Moreover, the countries pay much higher prices for natural gas than European and North American counterparts to the tune of between US$6.50 - US$7.60 per mcf.

“It’s no secret that market conditions globally are challenging, but we feel that we are in a very advantageous spot,” commented Trillion Energy CEO Arthur Halleran in a phone conversation with Baystreet.ca. “We have all the equipment and infrastructure already, including the nearby Cayagzi processing plant. Now we’re going to do some re-work to get some more gas behind the existing wells and drill four more from the platforms to really ramp up production with minimum Capex.”

“We already are confident we have buyers for everything we can produce and then some,” he added.

The re-development work is staged, which will increase revenue throughout the program, expected to take less than six months to complete. Net to Trillion, the work is expected to add 21 billion cubic feet of natural gas worth at least US$126 million netting out US$79.5 million after costs.

Concurrently, the Trillion recently completed an evaluation of its 100%-owned, 42,833-hectare Zagros Basin Derecik Exploration Licenses in the Hakkari area of Turkey. The license covers the extension of the oil-rich Iraq Zagros Basin into Turkey. The project is proximal to projects producing thousands of barrels oil per day with billions of barrels of oil reserves.

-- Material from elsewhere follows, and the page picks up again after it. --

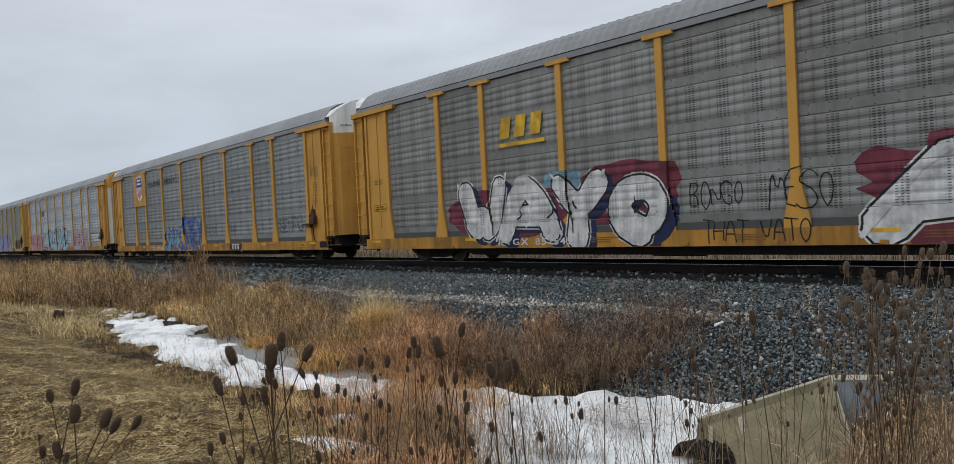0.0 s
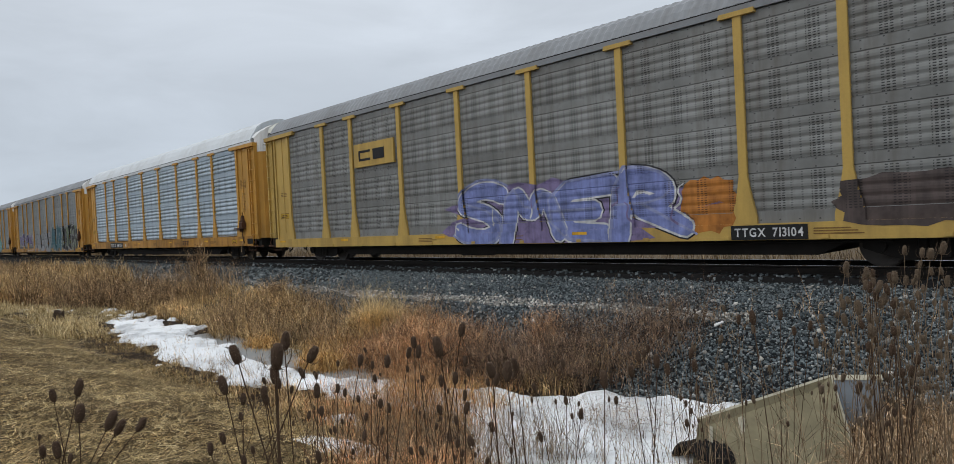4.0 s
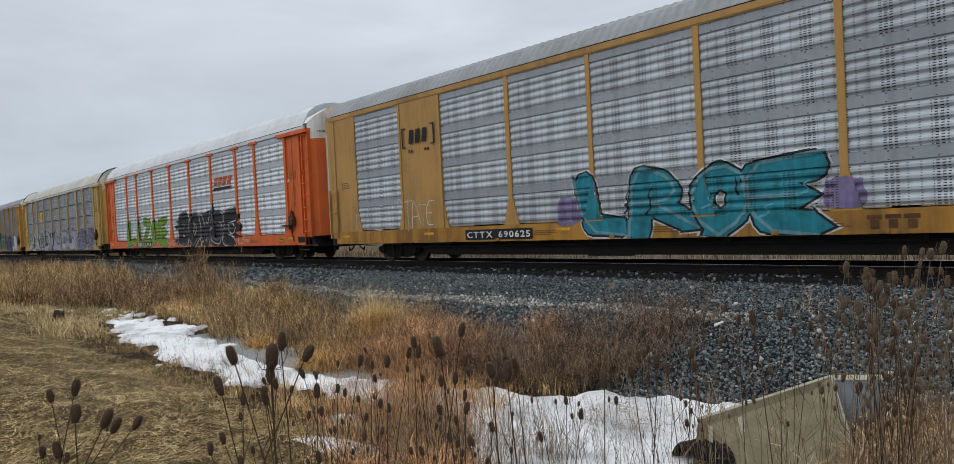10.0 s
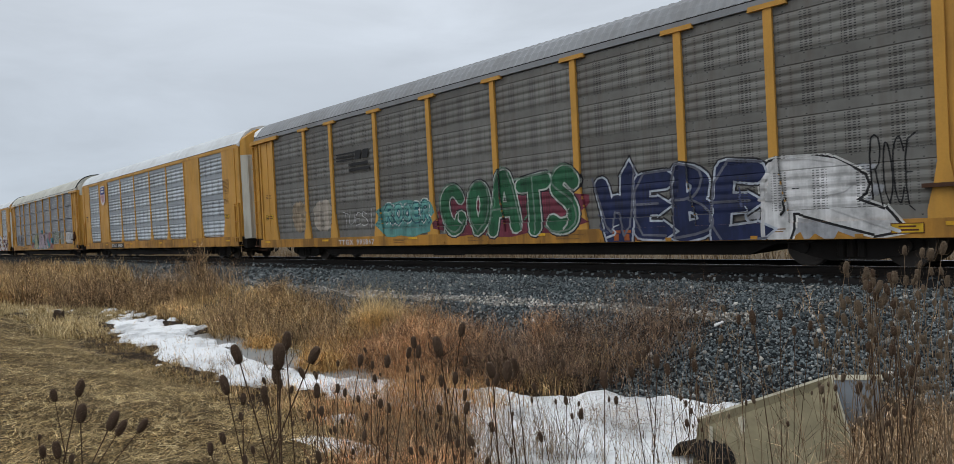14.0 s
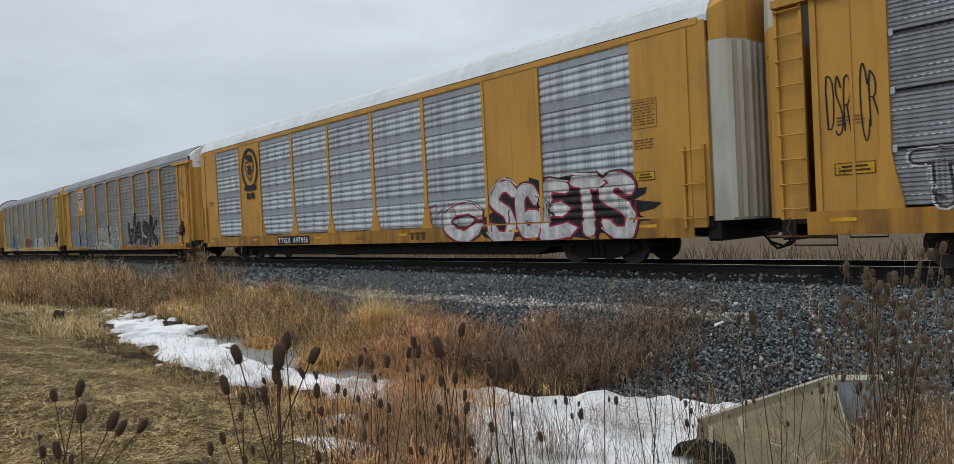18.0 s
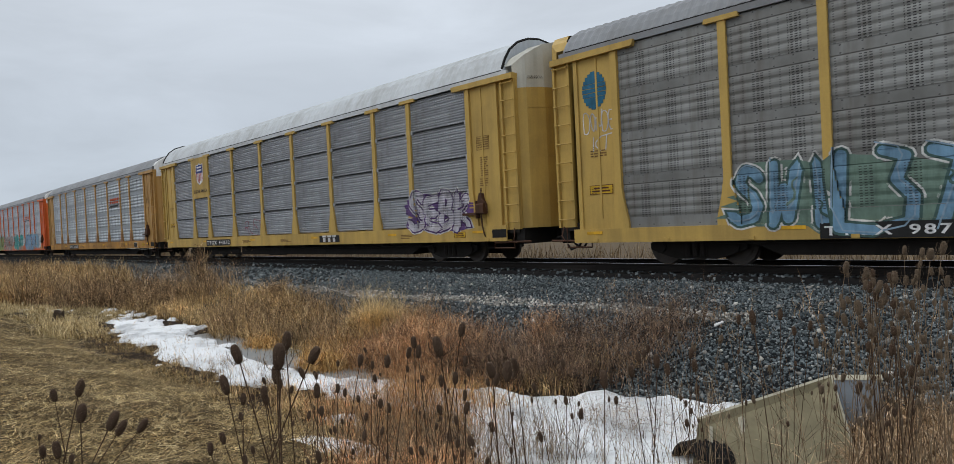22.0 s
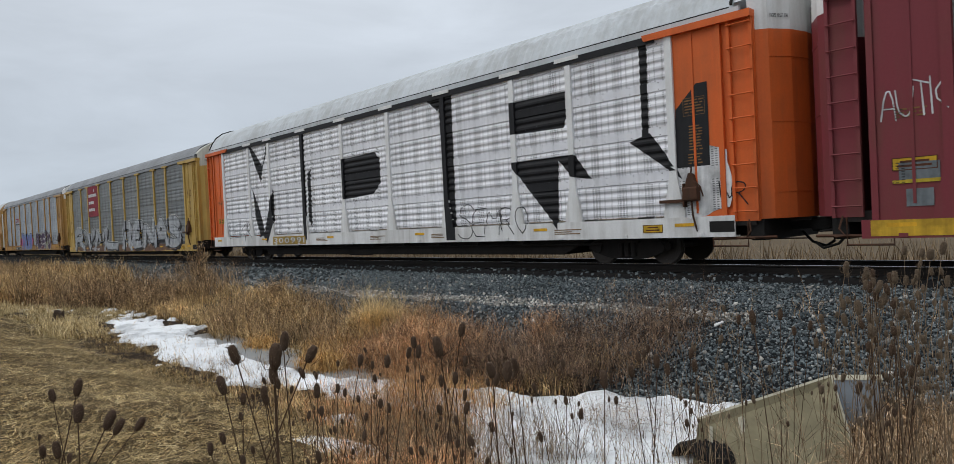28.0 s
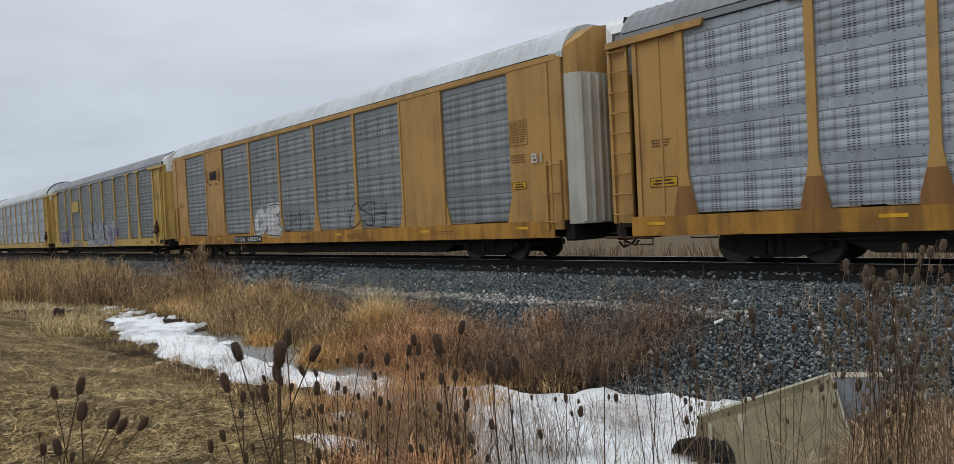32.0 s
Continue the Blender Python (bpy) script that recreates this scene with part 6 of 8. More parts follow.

Trillion moving this project forward could prove quite prescient.

Why? Because according to the IEA, investment in oil and gas will sink a $244.1 billion in 2020, a 33% drop from 2019. This rapid decline, say some analysts, forecasting a spike in oil prices in the coming years, including Trevor Woods, CIO of hedge fund Northern Trace Capital, predicting $150/barrel by 2025 and Christyan Malek, JP Morgan’s head of oil and gas research for Europe, the Middle East, and Africa, believing $100/barrel oil is absolutely possible in the next two years.

Extensive exploration, including surface mapping, seismic interpretation, geological evaluation and analysis of oil seeps and bitumen from Derecik indicate the source rock that produces oil nearby in Iraq is the same on Trillion’s property in Turkey.

Seven leads have been identified, with two drill ready today.

“The two locations are expected to contain analogous reservoirs as found in the Shaikan Field located 90 kilometers south of the locations. Shaikan produced average 32,883 bopd (barrels of oil per day) in 2019 and have 2p (Proven and Probable reserves) of 578 million barrels of oil,” the company said in a statement Tuesday.

This is from Trillion with a US$6.5 million market capitalization. Lumped in with struggling energy plays, this is the epitome of the axiom that the baby has been thrown out with the bathwater. Luckily, the market always has a way of correcting itself.